---------- Supplied material ----------

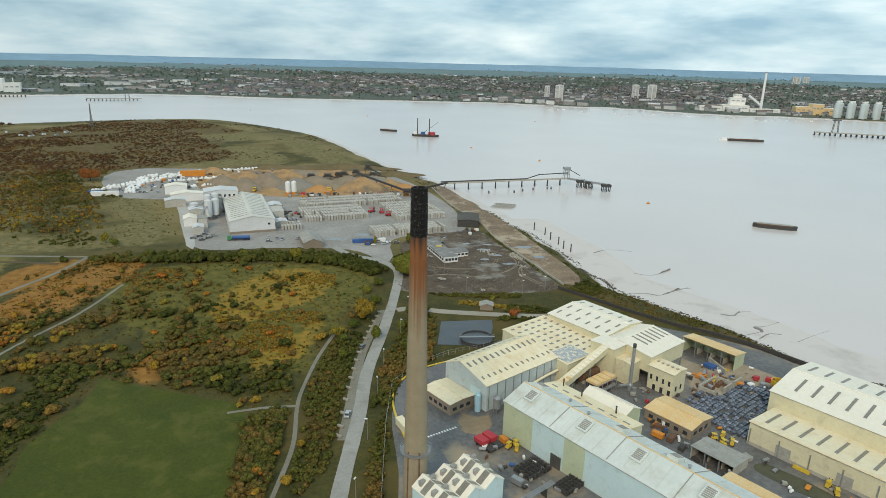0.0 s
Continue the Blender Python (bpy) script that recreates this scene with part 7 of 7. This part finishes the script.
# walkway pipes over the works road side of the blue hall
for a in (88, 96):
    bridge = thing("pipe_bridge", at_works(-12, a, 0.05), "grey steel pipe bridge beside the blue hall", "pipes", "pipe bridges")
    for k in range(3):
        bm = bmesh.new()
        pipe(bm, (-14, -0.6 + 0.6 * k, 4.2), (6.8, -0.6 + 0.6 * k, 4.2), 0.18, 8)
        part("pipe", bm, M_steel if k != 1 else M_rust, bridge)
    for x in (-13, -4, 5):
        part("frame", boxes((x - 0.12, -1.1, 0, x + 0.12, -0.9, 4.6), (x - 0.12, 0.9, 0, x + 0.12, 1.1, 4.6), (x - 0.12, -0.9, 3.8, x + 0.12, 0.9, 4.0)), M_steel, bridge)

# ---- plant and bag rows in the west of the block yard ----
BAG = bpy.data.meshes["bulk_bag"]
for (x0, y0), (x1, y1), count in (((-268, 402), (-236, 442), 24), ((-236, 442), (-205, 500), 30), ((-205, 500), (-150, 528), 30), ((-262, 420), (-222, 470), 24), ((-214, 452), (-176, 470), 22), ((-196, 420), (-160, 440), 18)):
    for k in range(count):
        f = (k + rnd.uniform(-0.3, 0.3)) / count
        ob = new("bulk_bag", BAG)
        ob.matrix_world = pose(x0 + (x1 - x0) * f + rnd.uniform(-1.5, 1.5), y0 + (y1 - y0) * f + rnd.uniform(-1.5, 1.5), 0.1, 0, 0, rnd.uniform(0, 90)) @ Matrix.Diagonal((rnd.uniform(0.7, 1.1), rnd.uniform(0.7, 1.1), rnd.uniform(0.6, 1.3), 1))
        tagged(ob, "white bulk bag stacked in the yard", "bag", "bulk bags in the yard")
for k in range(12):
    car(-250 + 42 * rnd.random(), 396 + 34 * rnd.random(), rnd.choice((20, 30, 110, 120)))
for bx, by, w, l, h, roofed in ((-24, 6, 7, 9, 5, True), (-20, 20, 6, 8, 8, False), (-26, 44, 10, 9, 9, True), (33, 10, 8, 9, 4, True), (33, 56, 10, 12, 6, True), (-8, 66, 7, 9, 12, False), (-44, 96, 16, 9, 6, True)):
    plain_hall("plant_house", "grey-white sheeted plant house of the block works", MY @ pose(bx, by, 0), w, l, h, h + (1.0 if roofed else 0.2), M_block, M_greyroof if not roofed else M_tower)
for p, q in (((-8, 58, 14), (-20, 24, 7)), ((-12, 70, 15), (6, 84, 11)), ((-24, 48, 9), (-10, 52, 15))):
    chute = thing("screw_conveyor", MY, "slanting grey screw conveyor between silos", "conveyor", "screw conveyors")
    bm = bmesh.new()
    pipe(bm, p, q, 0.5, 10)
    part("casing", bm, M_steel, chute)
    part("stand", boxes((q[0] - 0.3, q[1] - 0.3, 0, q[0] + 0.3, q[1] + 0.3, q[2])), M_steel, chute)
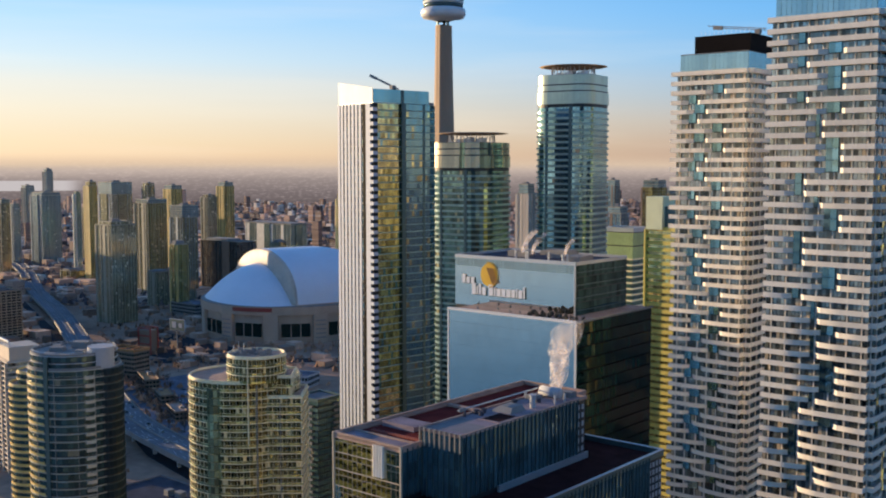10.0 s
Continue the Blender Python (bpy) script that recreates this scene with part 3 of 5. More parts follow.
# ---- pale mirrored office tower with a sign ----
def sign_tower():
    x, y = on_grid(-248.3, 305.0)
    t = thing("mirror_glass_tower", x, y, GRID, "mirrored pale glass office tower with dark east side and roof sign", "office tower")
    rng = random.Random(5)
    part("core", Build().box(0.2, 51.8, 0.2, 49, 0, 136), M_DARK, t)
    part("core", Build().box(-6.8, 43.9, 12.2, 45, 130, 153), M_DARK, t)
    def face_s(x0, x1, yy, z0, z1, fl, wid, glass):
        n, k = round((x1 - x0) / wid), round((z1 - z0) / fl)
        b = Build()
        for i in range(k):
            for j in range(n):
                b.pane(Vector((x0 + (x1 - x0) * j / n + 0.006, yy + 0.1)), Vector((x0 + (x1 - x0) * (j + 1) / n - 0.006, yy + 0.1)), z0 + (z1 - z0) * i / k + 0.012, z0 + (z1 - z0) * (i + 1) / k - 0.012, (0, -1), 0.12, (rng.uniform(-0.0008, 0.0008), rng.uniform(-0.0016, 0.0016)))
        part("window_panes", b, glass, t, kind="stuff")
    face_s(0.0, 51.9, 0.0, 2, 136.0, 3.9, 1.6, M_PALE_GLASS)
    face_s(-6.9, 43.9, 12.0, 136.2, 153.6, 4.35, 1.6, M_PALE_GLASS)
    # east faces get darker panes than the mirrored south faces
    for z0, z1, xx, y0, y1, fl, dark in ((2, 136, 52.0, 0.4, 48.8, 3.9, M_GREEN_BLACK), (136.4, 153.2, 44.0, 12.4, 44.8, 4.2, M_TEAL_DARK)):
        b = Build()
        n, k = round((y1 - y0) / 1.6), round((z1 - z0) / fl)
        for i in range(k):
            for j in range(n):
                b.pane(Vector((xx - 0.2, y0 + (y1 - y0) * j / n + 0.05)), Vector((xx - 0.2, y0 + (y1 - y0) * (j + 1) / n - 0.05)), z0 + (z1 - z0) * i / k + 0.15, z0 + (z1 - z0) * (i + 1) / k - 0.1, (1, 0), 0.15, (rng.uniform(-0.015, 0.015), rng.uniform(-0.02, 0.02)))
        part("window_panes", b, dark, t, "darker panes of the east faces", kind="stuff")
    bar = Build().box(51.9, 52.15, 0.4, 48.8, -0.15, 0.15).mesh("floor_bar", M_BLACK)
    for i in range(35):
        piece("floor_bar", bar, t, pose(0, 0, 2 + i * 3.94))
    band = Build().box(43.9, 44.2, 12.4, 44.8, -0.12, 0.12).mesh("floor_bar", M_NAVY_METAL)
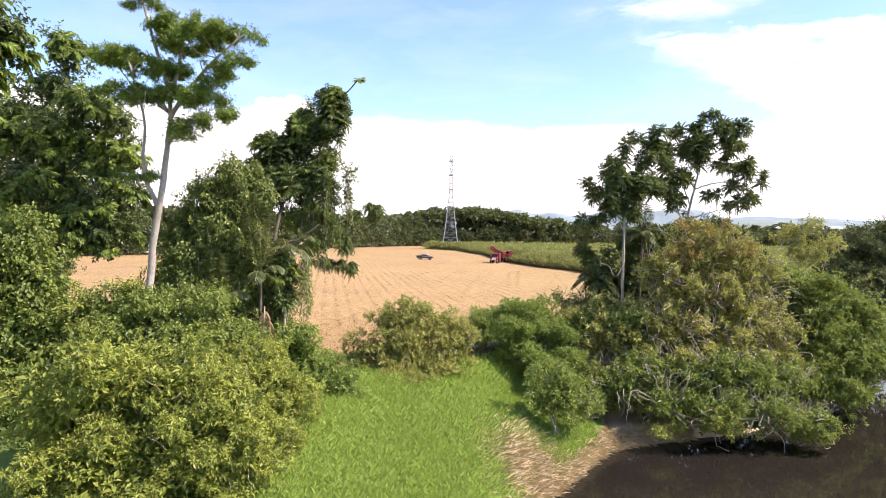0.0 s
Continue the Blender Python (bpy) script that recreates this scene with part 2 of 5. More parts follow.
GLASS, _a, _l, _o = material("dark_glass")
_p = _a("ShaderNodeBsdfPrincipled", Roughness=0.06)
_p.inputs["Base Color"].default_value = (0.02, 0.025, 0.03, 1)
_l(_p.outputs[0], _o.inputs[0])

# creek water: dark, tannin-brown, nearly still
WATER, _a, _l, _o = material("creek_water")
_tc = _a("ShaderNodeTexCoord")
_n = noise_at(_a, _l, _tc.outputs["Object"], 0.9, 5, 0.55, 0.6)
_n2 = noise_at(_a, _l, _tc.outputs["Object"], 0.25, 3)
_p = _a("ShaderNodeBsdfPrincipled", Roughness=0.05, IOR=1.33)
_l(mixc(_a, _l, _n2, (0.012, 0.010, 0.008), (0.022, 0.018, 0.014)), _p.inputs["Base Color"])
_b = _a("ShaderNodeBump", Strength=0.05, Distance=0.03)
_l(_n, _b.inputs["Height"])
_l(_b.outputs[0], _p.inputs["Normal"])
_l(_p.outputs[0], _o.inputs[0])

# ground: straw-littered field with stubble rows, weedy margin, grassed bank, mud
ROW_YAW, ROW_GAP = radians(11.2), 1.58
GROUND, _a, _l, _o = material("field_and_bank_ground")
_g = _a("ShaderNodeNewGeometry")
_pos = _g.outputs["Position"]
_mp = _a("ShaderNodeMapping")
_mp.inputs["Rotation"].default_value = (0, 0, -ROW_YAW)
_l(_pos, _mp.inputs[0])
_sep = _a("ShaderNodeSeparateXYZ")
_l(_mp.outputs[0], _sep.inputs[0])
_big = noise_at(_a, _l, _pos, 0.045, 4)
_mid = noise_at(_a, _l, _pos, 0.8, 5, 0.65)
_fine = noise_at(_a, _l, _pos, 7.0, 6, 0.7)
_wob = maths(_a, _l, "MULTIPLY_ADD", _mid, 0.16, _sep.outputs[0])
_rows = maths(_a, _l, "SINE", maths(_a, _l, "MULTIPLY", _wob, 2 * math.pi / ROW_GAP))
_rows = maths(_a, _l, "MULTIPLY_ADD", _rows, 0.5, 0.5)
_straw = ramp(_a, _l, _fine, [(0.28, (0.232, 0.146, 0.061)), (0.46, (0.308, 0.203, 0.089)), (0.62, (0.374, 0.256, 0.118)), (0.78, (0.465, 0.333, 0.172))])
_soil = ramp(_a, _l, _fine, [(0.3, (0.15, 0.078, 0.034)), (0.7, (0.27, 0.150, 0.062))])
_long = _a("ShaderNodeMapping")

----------

*Requirements:* Reproduce the records word for word, please, from their first line up to and including the line that contains "4.0)), M_steel, bridge)", but no pictures.

*Correct result:*
0.0 s
Continue the Blender Python (bpy) script that recreates this scene with part 7 of 7. This part finishes the script.
# walkway pipes over the works road side of the blue hall
for a in (88, 96):
    bridge = thing("pipe_bridge", at_works(-12, a, 0.05), "grey steel pipe bridge beside the blue hall", "pipes", "pipe bridges")
    for k in range(3):
        bm = bmesh.new()
        pipe(bm, (-14, -0.6 + 0.6 * k, 4.2), (6.8, -0.6 + 0.6 * k, 4.2), 0.18, 8)
        part("pipe", bm, M_steel if k != 1 else M_rust, bridge)
    for x in (-13, -4, 5):
        part("frame", boxes((x - 0.12, -1.1, 0, x + 0.12, -0.9, 4.6), (x - 0.12, 0.9, 0, x + 0.12, 1.1, 4.6), (x - 0.12, -0.9, 3.8, x + 0.12, 0.9, 4.0)), M_steel, bridge)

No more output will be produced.